I draw this comparison to point out the relative agility of a soccer team to adapt to an ever changing game flow.  Football teams only function when there is a very regulated flow of events and where there are a number of un-realistic throttles and limits on the number and types of events.  When you compare this to how most IT shops are set up, you find a lot of Football teams and very few soccer teams.  And guess which environments are seen as more adaptable to the needs of their overall organizations…

Authors note:  I picked soccer over hockey and basketball principally because the latter two sports rely heavily on rapid substitution and aggressive use of timeouts.  Those are luxuries that modern online business most certainly does not have.  Substitutions happen slowly in the enterprise and there darn sure are no timeouts.

“Enterprise” DevOps

Anyone in the IT industry today will note that much of the DevOps discussion is focused on small companies with large websites – often tech companies providing SaaS solutions, consumer web services, or some other solution content.  There is another set of large websites, supported by large technology organizations that have a need for DevOps.  These are large commerce sites for established retailers, banks, insurance companies, etc.  Many of these companies have had large-scale online presences and massive software delivery organizations behind them for well over a decade now.  Some of these enterprises would, in fact, qualify among the largest software companies on the planet dwarfing much more ‘buzz-worthy’ startups.  It also turns out that they are pretty good at delivering to their online presence predictably and reliably – if not as agilely – as they would like.

Addressing the agility challenge in an enterprise takes a different mindset than it does in a tech startup.  This has always been the case, of course.  Common sense dictates that solving a problem for 100 people is intrinsically different than for 10,000.  And yet so many discussions focus on something done for a ‘hot’ website or maybe a large ‘maverick’ team in a large organization.  And those maverick team solutions more often than not do not scale to the enterprise and have to be replaced.  Of course, that is rarely discussed or hyped.  They just sort of fade away.

It is not that these faded solutions are bad or wrong, either.  A lot of times, the issue is simply that they only looked at part of the problem and did not consider the impact of improving that part on the other parts of the organization.  In large synchronized systems, you can only successfully accelerate or decelerate if the whole context does so together.  There are many over-used analogies for this scenario, so let’s use the one about rowers on a boat to make this point and move on.
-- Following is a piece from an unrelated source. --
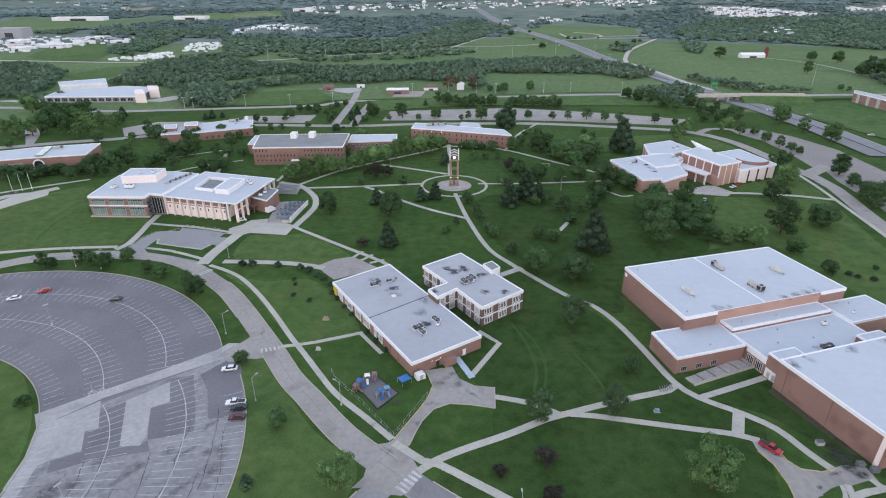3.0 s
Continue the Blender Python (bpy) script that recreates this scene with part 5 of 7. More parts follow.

Let’s face it, large organizations can appear to be the “poster children” for silos in their organizational structure.  You have to remember, though that those silos often exist because the organization learned hard lessons about the value of NOT having someone maniacally focused on one narrow, specialized activity.  Think about this as your organization grows, runs into problems or failures, and puts infrastructure in place to make sure it doesn’t happen again.

One of the main points of this blog is going to be to look at the issues confronted by organizations that are or are becoming ‘enterprises’ and how they can balance the need for the Agile flexibility of DevOps with the pragmatic need to synchronize large numbers of people.